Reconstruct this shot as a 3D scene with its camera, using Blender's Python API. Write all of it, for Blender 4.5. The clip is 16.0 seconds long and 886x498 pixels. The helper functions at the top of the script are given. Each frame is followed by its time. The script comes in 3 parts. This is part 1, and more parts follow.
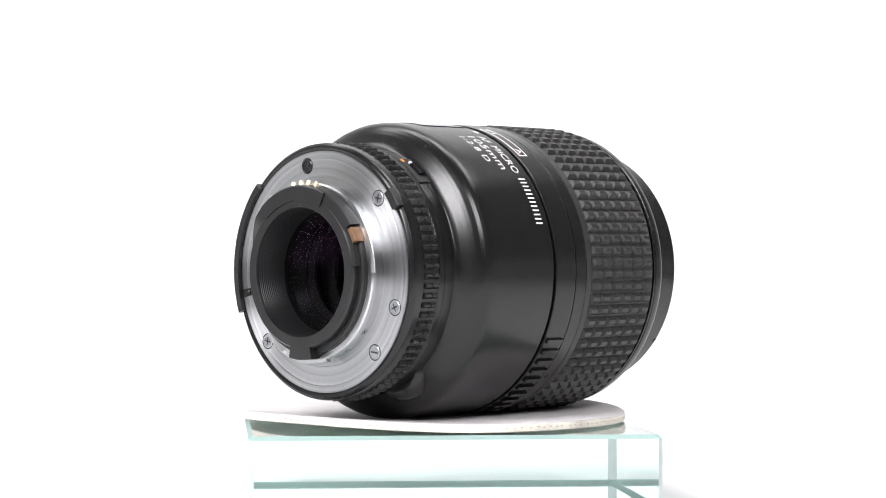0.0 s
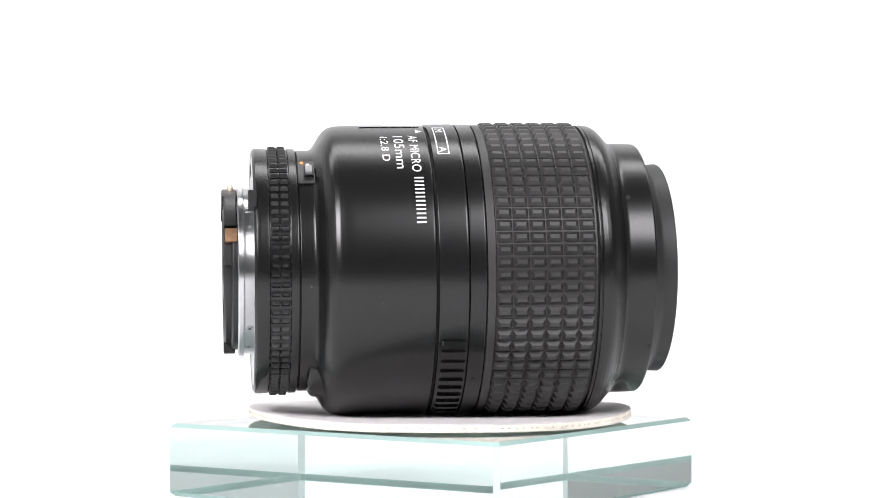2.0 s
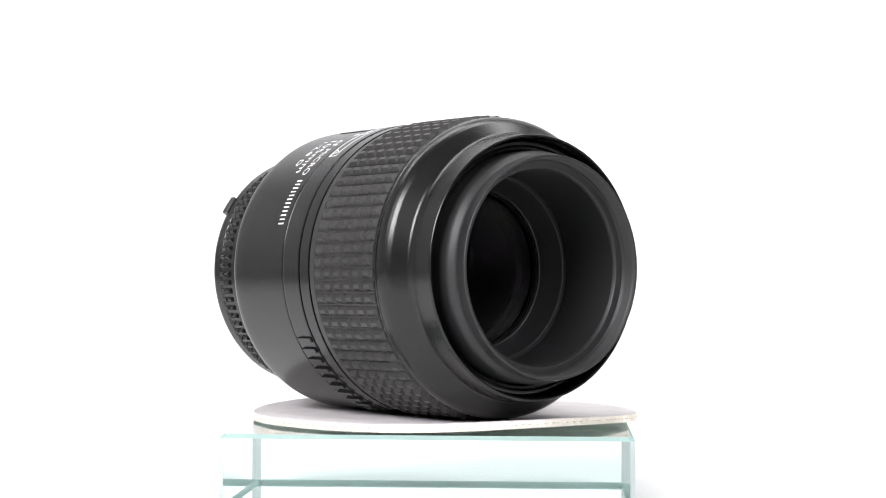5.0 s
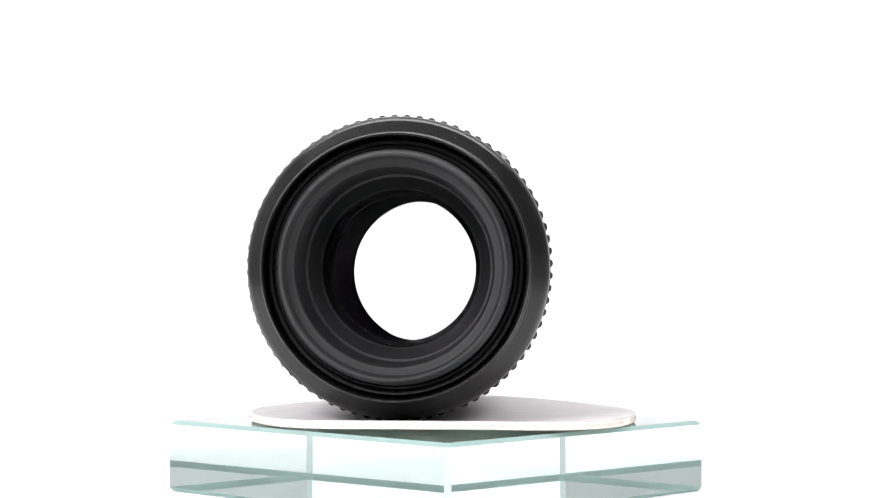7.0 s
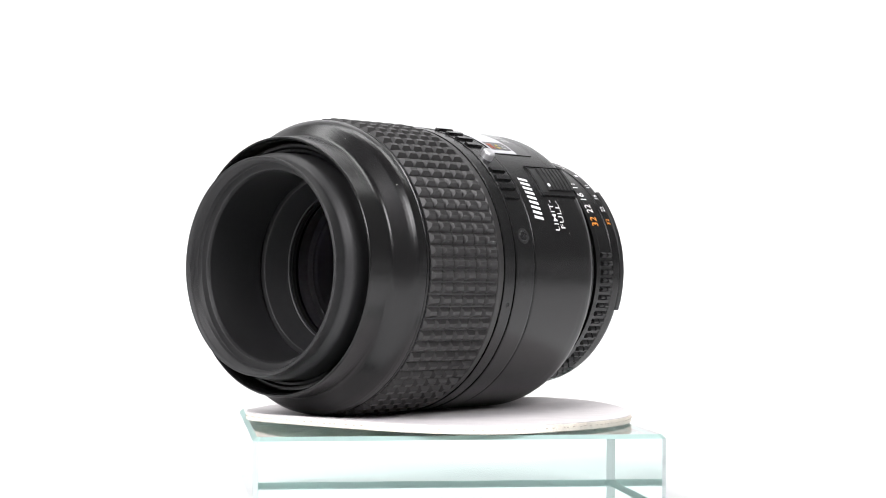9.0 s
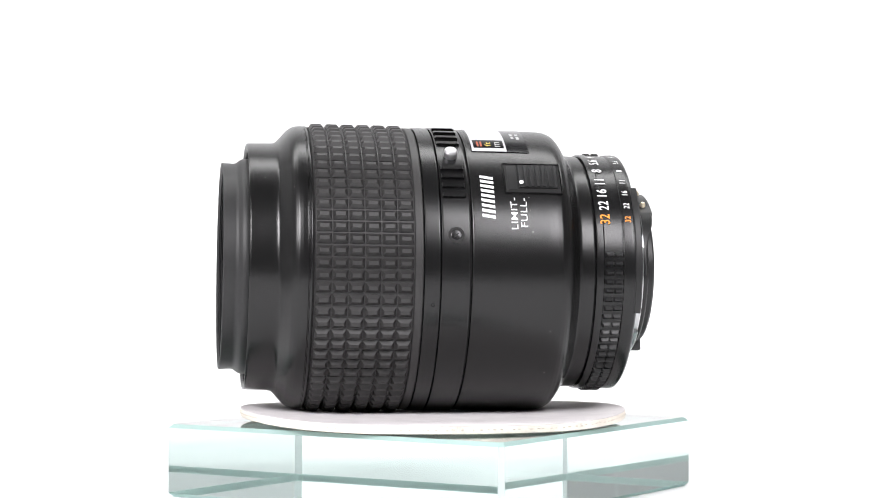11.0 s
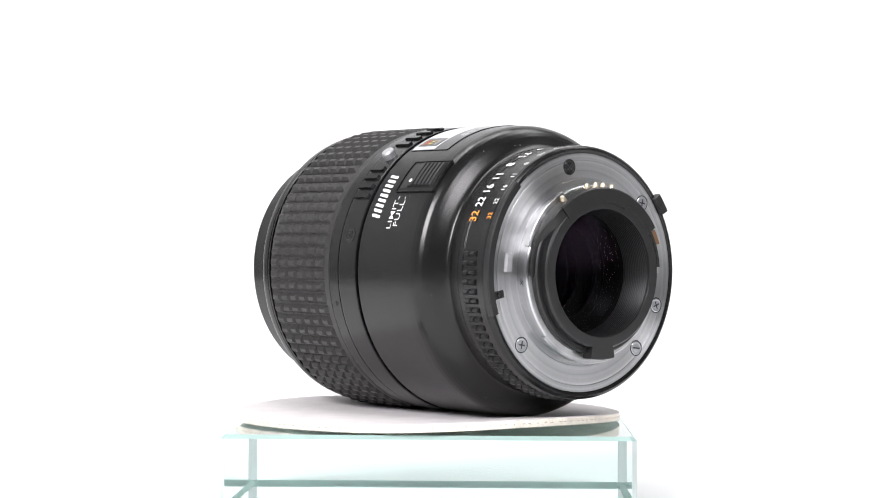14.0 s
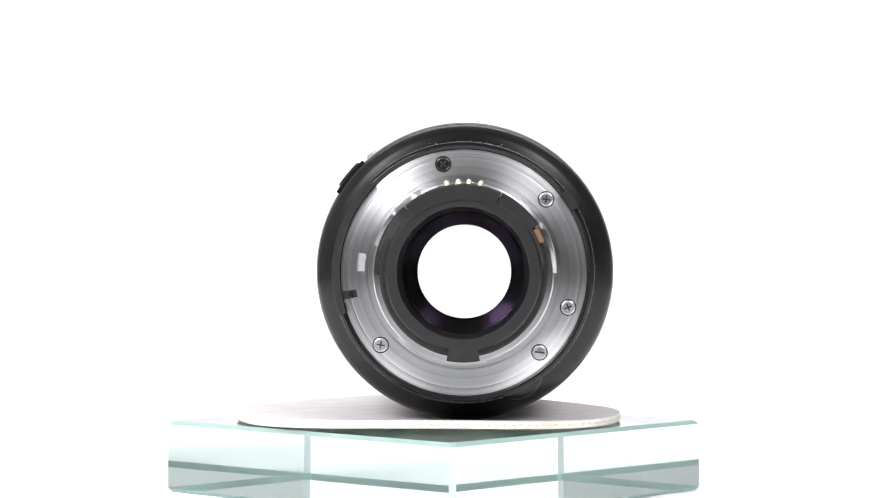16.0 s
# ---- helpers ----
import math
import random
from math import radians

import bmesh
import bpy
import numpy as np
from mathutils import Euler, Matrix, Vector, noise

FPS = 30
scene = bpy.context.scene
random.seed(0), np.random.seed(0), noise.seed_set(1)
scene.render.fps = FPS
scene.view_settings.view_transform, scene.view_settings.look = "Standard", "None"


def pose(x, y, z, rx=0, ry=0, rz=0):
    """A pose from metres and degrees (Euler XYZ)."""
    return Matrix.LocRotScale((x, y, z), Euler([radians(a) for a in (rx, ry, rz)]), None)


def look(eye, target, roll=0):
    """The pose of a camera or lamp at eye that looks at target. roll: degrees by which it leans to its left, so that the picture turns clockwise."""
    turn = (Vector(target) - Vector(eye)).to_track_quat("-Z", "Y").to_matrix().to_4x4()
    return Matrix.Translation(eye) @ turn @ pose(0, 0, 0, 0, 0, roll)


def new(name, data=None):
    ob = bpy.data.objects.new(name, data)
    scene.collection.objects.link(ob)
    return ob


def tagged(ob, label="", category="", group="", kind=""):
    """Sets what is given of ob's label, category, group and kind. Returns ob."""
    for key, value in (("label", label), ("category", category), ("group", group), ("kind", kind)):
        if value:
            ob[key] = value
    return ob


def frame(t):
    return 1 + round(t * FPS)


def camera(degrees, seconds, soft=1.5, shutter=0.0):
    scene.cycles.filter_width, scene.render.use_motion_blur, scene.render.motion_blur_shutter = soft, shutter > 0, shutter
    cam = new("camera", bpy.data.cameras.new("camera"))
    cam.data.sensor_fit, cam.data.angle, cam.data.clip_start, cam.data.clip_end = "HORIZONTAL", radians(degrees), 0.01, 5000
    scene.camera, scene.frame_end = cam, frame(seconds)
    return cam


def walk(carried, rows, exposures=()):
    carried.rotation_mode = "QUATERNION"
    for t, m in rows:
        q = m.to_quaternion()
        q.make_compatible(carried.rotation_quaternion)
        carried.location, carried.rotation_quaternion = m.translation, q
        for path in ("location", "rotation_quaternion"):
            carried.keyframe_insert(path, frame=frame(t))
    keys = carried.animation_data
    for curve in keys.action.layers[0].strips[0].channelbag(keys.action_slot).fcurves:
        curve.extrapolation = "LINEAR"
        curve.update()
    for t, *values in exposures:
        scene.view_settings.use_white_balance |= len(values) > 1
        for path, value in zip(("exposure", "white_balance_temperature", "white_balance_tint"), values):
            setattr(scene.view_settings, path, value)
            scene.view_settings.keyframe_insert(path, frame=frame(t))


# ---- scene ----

▶ [TASK BRIEF] From the data above, pick out each line containing "curve" and copy it.

▶ [TASK SOLUTION]
    for curve in keys.action.layers[0].strips[0].channelbag(keys.action_slot).fcurves:
        curve.extrapolation = "LINEAR"
        curve.update()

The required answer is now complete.